■ **Task instructions**: Repeat the line that contains "curve.update()", the line that contains "scene.view_settings.keyframe_insert(path, frame=frame(t))", and all lines between them, exactly and with no other lines.
═════ Information provided ═════
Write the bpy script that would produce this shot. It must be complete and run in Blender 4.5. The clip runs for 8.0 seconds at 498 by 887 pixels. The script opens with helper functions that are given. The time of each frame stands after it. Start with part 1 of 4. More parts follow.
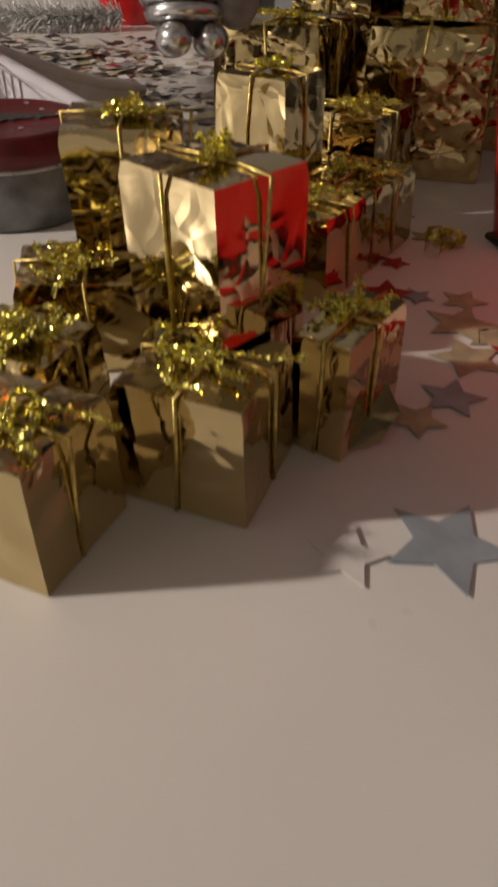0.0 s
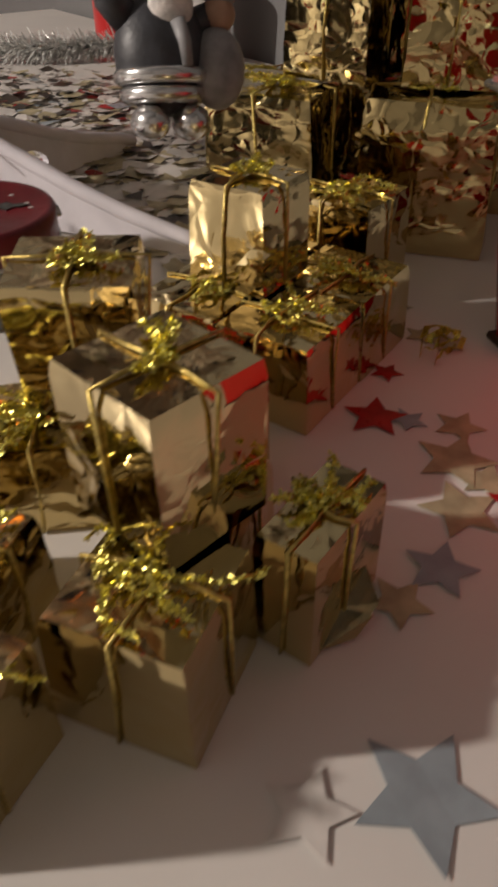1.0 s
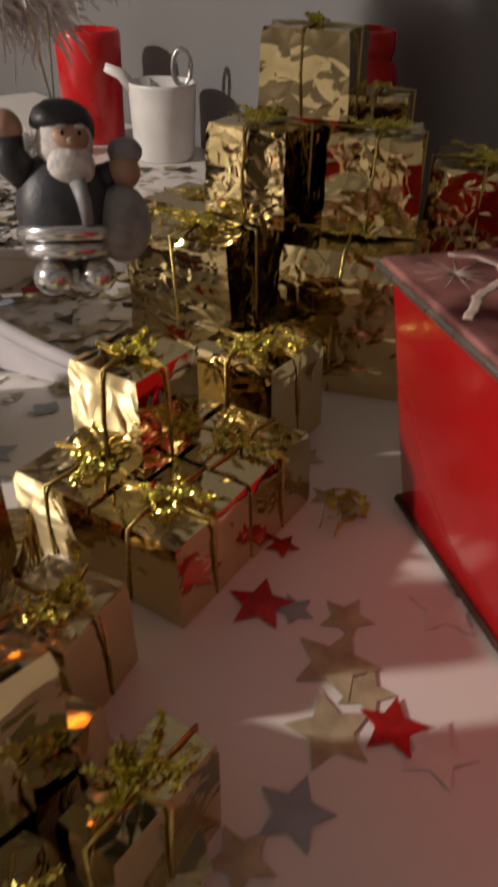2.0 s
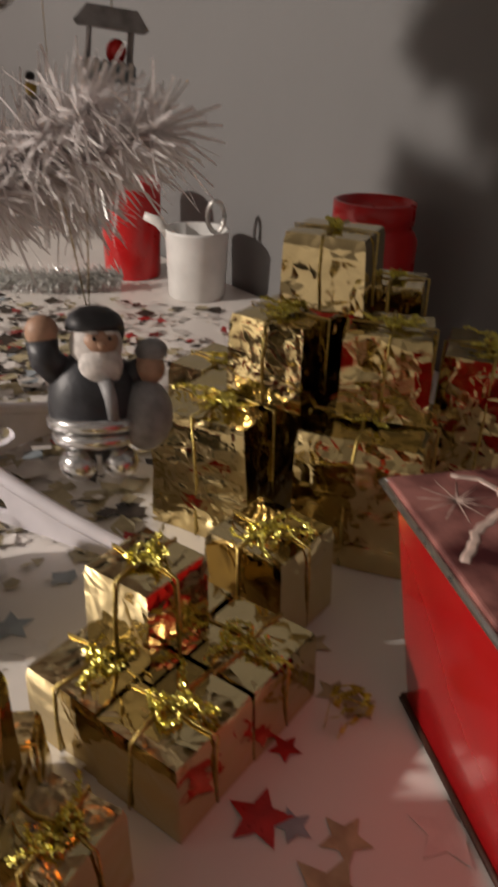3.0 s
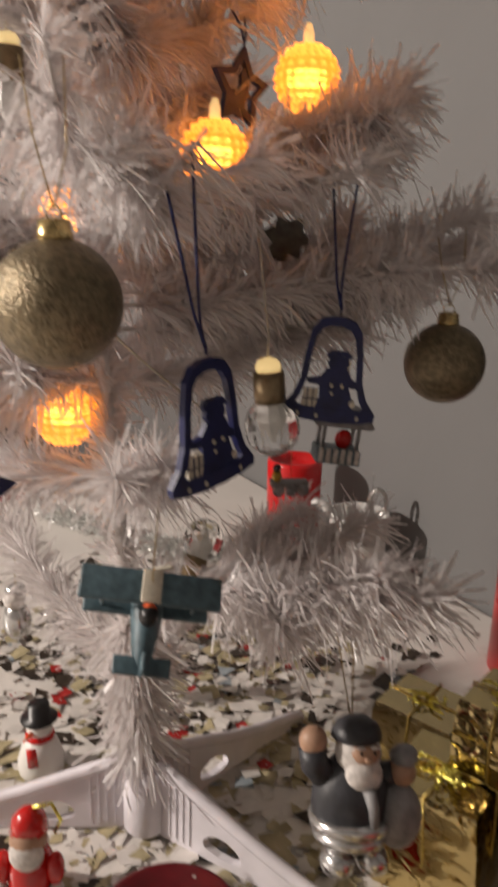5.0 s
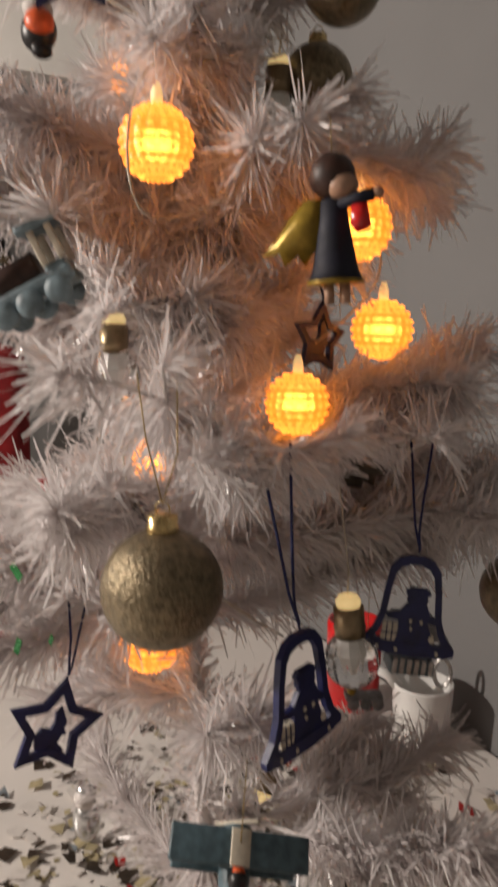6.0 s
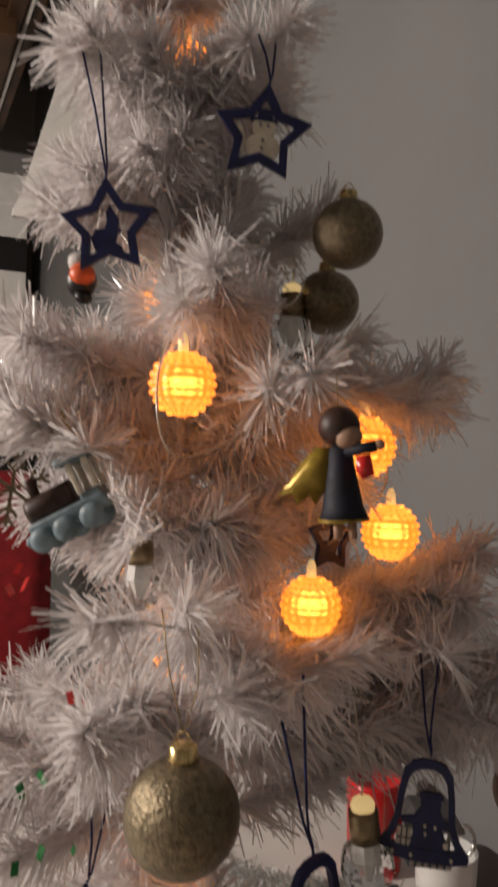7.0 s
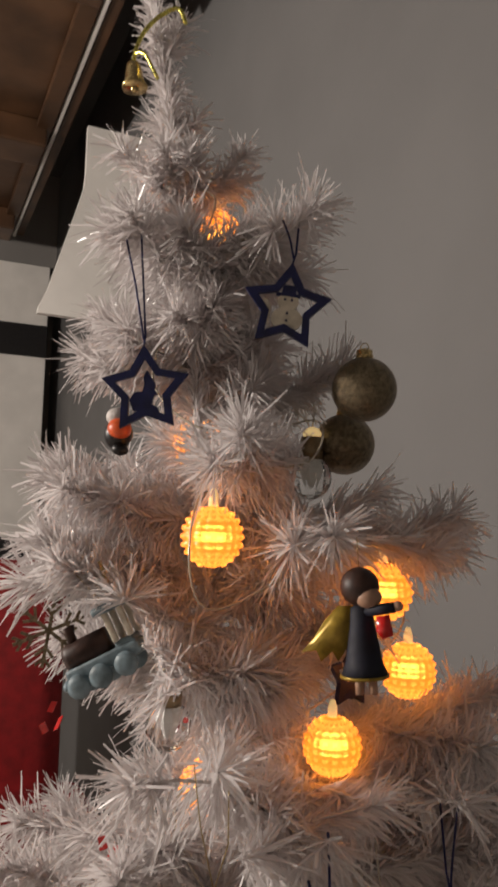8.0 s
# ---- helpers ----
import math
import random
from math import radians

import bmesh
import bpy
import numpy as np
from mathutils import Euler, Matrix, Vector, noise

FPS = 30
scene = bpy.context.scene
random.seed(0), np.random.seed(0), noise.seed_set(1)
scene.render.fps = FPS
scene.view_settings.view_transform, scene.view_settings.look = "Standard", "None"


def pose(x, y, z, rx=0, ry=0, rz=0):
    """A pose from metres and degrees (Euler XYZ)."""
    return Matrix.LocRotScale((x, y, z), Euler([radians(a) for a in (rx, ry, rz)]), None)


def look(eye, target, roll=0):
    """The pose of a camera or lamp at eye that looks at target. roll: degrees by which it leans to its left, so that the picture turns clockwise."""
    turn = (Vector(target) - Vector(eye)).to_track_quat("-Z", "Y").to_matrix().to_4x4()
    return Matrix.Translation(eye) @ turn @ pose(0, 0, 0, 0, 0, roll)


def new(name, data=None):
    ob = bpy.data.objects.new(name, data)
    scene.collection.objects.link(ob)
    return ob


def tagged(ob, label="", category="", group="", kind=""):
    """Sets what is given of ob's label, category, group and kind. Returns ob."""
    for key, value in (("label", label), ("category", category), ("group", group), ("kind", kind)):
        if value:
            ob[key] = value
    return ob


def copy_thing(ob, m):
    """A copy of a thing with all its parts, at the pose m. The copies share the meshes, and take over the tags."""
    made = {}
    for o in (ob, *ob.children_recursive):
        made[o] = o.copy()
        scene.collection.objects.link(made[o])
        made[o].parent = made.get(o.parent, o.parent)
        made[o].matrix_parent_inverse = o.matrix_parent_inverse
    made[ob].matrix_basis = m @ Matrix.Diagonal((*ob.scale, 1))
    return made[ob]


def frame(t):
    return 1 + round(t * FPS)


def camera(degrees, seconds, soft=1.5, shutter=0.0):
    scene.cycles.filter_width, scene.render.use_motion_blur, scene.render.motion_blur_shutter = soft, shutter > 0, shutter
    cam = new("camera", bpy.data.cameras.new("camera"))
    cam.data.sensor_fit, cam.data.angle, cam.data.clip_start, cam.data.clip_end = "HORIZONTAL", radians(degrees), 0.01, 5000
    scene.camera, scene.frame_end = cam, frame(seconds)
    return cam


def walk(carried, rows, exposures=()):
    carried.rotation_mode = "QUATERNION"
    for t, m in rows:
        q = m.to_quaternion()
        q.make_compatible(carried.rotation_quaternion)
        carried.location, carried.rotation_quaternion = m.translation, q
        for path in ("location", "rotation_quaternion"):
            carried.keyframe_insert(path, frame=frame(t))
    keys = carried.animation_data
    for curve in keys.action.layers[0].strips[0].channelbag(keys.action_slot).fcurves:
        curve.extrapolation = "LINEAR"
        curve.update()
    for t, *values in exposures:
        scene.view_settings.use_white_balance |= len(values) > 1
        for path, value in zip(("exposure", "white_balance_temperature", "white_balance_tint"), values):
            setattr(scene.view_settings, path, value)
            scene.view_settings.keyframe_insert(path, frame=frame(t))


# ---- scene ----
cam = camera(36.9, 8.0, soft=3.0, shutter=0.5)
ROWS = [
    (0.0, (0.0590, 0.0170, 0.1320), (-0.0180, 1.6100, -1.0750), 1.6),
    (0.5, (0.0580, 0.0440, 0.1510), (-0.0350, 1.6270, -1.0670), 1.3),
    (1.0, (0.0690, 0.0690, 0.1600), (-0.0450, 1.6470, -1.0650), 0.9),
    (1.5, (0.0910, 0.0920, 0.1770), (-0.0220, 1.6890, -1.0210), 1.2),
    (2.8, (0.1170, 0.1260, 0.2290), (-0.0700, 1.8600, -0.7490), 2.2),
    (3.0, (0.1110, 0.1250, 0.2390), (-0.1040, 1.8800, -0.6960), 2.2),
    (3.2, (0.1040, 0.1270, 0.2460), (-0.1460, 1.8990, -0.6490), 1.7),
    (3.5, (0.0870, 0.1290, 0.2680), (-0.2050, 1.9210, -0.5710), 1.8),
    (4.0, (0.0570, 0.1230, 0.3090), (-0.2980, 1.9460, -0.4320), 1.5),
    (4.5, (0.0460, 0.1110, 0.3370), (-0.3730, 1.9580, -0.3080), 1.6),
    (5.0, (0.0270, 0.1000, 0.3680), (-0.4530, 1.9670, -0.1640), 1.7),
    (5.2, (0.0160, 0.1000, 0.3800), (-0.4850, 1.9750, -0.1040), 1.8),
    (6.3, (0.0040, 0.0860, 0.4650), (-0.6310, 1.9740, 0.2820), 1.2),
    (6.5, (0.0080, 0.0810, 0.4730), (-0.6340, 1.9720, 0.3590), 1.3),
    (7.0, (0.0130, 0.0670, 0.5080), (-0.6570, 1.9510, 0.5050), 1.2),
    (7.5, (0.0040, 0.0450, 0.5390), (-0.6780, 1.9220, 0.6460), 1.3),
    (8.0, (0.0150, 0.0330, 0.5520), (-0.6830, 1.8970, 0.7430), 1.5),
]
walk(cam, [(t, look(eye, target, roll)) for t, eye, target, roll in ROWS],
     exposures=[(0.0, -0.08), (1.5, -0.02), (3.0, 0.08), (4.0, 0.24), (4.5, 0.22), (5.2, 0.16), (6.5, -0.18), (8.0, -0.24)])
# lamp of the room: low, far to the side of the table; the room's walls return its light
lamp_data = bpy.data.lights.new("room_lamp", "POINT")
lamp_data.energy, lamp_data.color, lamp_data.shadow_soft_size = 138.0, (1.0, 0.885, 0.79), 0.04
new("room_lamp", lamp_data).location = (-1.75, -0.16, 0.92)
world = bpy.data.worlds.new("night")
world.use_nodes = True
world.node_tree.nodes["Background"].inputs[0].default_value = (0.30, 0.26, 0.23, 1)
world.node_tree.nodes["Background"].inputs[1].default_value = 0.25
scene.world = world
scene.view_settings.exposure = 0.0


# ---- materials ----
def mat(name, colour, rough=0.5, metal=0.0, vary=0.15, scale=40.0, bump=0.0, bump_scale=120.0, coat=0.0,
        transmission=0.0, emission=None, emit=0.0, second=None, spread=(0.35, 0.65), rough_vary=0.1, object_random=0.0, depth=0.002):
    m = bpy.data.materials.new(name)
    m.use_nodes = True
    nt = m.node_tree
    b = nt.nodes["Principled BSDF"]
    L = nt.links.new
    tc = nt.nodes.new("ShaderNodeTexCoord")
    nz = nt.nodes.new("ShaderNodeTexNoise")
    nz.inputs["Scale"].default_value, nz.inputs["Detail"].default_value = scale, 6
    L(tc.outputs["Object"], nz.inputs["Vector"])
    ramp = nt.nodes.new("ShaderNodeValToRGB")
    ramp.color_ramp.elements[0].position, ramp.color_ramp.elements[1].position = spread
    c = Vector(colour)
    a = c * (1 - vary)
    z = Vector(second) if second else Vector([min(1, v) for v in c * (1 + vary)])
    ramp.color_ramp.elements[0].color, ramp.color_ramp.elements[1].color = (*a, 1), (*z, 1)
    L(nz.outputs["Fac"], ramp.inputs[0])
    colour_out = ramp.outputs[0]
    if object_random:
        info = nt.nodes.new("ShaderNodeObjectInfo")
        hsv = nt.nodes.new("ShaderNodeHueSaturation")
        mr = nt.nodes.new("ShaderNodeMapRange")
        mr.inputs[3].default_value, mr.inputs[4].default_value = 1 - object_random, 1 + object_random
        L(info.outputs["Random"], mr.inputs[0])
        L(mr.outputs[0], hsv.inputs["Value"])
        L(colour_out, hsv.inputs["Color"])
        colour_out = hsv.outputs[0]
    L(colour_out, b.inputs["Base Color"])
    b.inputs["Metallic"].default_value = metal
    b.inputs["Coat Weight"].default_value = coat
    b.inputs["Transmission Weight"].default_value = transmission
    n2 = nt.nodes.new("ShaderNodeTexNoise")
    n2.inputs["Scale"].default_value, n2.inputs["Detail"].default_value = scale * 3.1, 4
    L(tc.outputs["Object"], n2.inputs["Vector"])
    rr = nt.nodes.new("ShaderNodeMapRange")
    rr.inputs[3].default_value, rr.inputs[4].default_value = max(0.02, rough - rough_vary), min(1, rough + rough_vary)
    L(n2.outputs["Fac"], rr.inputs[0])
    L(rr.outputs[0], b.inputs["Roughness"])
    if bump:
        n3 = nt.nodes.new("ShaderNodeTexNoise")
        n3.inputs["Scale"].default_value, n3.inputs["Detail"].default_value = bump_scale, 5
        L(tc.outputs["Object"], n3.inputs["Vector"])
        bp = nt.nodes.new("ShaderNodeBump")
        bp.inputs["Strength"].default_value, bp.inputs["Distance"].default_value = bump, depth
        L(n3.outputs["Fac"], bp.inputs["Height"])
        L(bp.outputs[0], b.inputs["Normal"])
    if emission:
        b.inputs["Emission Color"].default_value = (*emission, 1)
        b.inputs["Emission Strength"].default_value = emit
    return m


TABLE = mat("white_laminate", (0.74, 0.70, 0.66), 0.32, vary=0.05, scale=9, bump=0.05, bump_scale=300, depth=0.0004)
# other walls set paler than the back wall, to bounce more fill light
BOUNCEWALL = mat("pale_bounce_wall_paint", (0.31, 0.293, 0.276), 0.75, vary=0.05, scale=3, bump=0.12, bump_scale=90)
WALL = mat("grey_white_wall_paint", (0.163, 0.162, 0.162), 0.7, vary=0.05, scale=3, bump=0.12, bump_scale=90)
CEIL = mat("dark_brown_stained_wood", (0.09, 0.045, 0.022), 0.45, vary=0.35, scale=6, bump=0.15, bump_scale=30)
FLOOR = mat("brown_floor_boards", (0.12, 0.075, 0.045), 0.5, vary=0.25, scale=5)
WHITEWOOD = mat("white_painted_board", (0.78, 0.76, 0.72), 0.45, vary=0.06, scale=8)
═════
■ **Answer to this task**:
        curve.update()
    for t, *values in exposures:
        scene.view_settings.use_white_balance |= len(values) > 1
        for path, value in zip(("exposure", "white_balance_temperature", "white_balance_tint"), values):
            setattr(scene.view_settings, path, value)
            scene.view_settings.keyframe_insert(path, frame=frame(t))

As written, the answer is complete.